= The task =
Retype the material in full, keeping every word the same.

— Start Available data —

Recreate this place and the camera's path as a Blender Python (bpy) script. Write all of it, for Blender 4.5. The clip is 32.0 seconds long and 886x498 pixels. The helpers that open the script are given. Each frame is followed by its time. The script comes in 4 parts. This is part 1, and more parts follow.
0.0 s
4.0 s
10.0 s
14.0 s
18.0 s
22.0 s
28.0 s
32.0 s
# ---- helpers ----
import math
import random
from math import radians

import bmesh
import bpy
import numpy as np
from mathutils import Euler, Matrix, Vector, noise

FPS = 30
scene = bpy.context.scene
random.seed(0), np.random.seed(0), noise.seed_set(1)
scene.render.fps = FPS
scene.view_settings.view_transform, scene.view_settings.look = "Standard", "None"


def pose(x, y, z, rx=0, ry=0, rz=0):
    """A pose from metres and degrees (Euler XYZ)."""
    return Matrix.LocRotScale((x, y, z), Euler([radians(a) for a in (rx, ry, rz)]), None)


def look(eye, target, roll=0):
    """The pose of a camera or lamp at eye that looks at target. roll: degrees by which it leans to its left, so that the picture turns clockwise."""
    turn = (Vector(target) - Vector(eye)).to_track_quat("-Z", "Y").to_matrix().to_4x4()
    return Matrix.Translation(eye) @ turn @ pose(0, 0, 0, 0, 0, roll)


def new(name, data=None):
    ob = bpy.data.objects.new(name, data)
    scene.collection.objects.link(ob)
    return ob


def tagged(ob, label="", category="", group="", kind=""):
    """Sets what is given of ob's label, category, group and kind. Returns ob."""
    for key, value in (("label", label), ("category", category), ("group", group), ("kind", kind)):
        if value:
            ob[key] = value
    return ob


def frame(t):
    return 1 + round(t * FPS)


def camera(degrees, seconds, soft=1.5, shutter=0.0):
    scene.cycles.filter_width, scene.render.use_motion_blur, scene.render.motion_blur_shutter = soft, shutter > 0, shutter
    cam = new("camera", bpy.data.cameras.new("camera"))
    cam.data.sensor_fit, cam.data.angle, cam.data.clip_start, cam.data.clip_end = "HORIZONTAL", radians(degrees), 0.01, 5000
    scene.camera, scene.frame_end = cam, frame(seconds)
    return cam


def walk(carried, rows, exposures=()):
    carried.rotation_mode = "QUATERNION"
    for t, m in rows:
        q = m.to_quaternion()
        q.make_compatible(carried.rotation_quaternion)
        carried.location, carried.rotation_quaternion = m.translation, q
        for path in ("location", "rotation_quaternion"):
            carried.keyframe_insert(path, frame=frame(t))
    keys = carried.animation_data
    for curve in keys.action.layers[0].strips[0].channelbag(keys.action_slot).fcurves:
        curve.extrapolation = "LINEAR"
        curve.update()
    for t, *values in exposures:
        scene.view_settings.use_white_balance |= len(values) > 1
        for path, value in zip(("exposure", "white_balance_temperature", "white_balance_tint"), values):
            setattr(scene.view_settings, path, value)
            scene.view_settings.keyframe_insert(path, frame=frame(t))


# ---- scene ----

— End Available data —

= Expected answer =
Recreate this place and the camera's path as a Blender Python (bpy) script. Write all of it, for Blender 4.5. The clip is 32.0 seconds long and 886x498 pixels. The helpers that open the script are given. Each frame is followed by its time. The script comes in 4 parts. This is part 1, and more parts follow.
0.0 s
4.0 s
10.0 s
14.0 s
18.0 s
22.0 s
28.0 s
32.0 s
# ---- helpers ----
import math
import random
from math import radians

import bmesh
import bpy
import numpy as np
from mathutils import Euler, Matrix, Vector, noise

FPS = 30
scene = bpy.context.scene
random.seed(0), np.random.seed(0), noise.seed_set(1)
scene.render.fps = FPS
scene.view_settings.view_transform, scene.view_settings.look = "Standard", "None"


def pose(x, y, z, rx=0, ry=0, rz=0):
    """A pose from metres and degrees (Euler XYZ)."""
    return Matrix.LocRotScale((x, y, z), Euler([radians(a) for a in (rx, ry, rz)]), None)


def look(eye, target, roll=0):
    """The pose of a camera or lamp at eye that looks at target. roll: degrees by which it leans to its left, so that the picture turns clockwise."""
    turn = (Vector(target) - Vector(eye)).to_track_quat("-Z", "Y").to_matrix().to_4x4()
    return Matrix.Translation(eye) @ turn @ pose(0, 0, 0, 0, 0, roll)


def new(name, data=None):
    ob = bpy.data.objects.new(name, data)
    scene.collection.objects.link(ob)
    return ob


def tagged(ob, label="", category="", group="", kind=""):
    """Sets what is given of ob's label, category, group and kind. Returns ob."""
    for key, value in (("label", label), ("category", category), ("group", group), ("kind", kind)):
        if value:
            ob[key] = value
    return ob


def frame(t):
    return 1 + round(t * FPS)


def camera(degrees, seconds, soft=1.5, shutter=0.0):
    scene.cycles.filter_width, scene.render.use_motion_blur, scene.render.motion_blur_shutter = soft, shutter > 0, shutter
    cam = new("camera", bpy.data.cameras.new("camera"))
    cam.data.sensor_fit, cam.data.angle, cam.data.clip_start, cam.data.clip_end = "HORIZONTAL", radians(degrees), 0.01, 5000
    scene.camera, scene.frame_end = cam, frame(seconds)
    return cam


def walk(carried, rows, exposures=()):
    carried.rotation_mode = "QUATERNION"
    for t, m in rows:
        q = m.to_quaternion()
        q.make_compatible(carried.rotation_quaternion)
        carried.location, carried.rotation_quaternion = m.translation, q
        for path in ("location", "rotation_quaternion"):
            carried.keyframe_insert(path, frame=frame(t))
    keys = carried.animation_data
    for curve in keys.action.layers[0].strips[0].channelbag(keys.action_slot).fcurves:
        curve.extrapolation = "LINEAR"
        curve.update()
    for t, *values in exposures:
        scene.view_settings.use_white_balance |= len(values) > 1
        for path, value in zip(("exposure", "white_balance_temperature", "white_balance_tint"), values):
            setattr(scene.view_settings, path, value)
            scene.view_settings.keyframe_insert(path, frame=frame(t))


# ---- scene ----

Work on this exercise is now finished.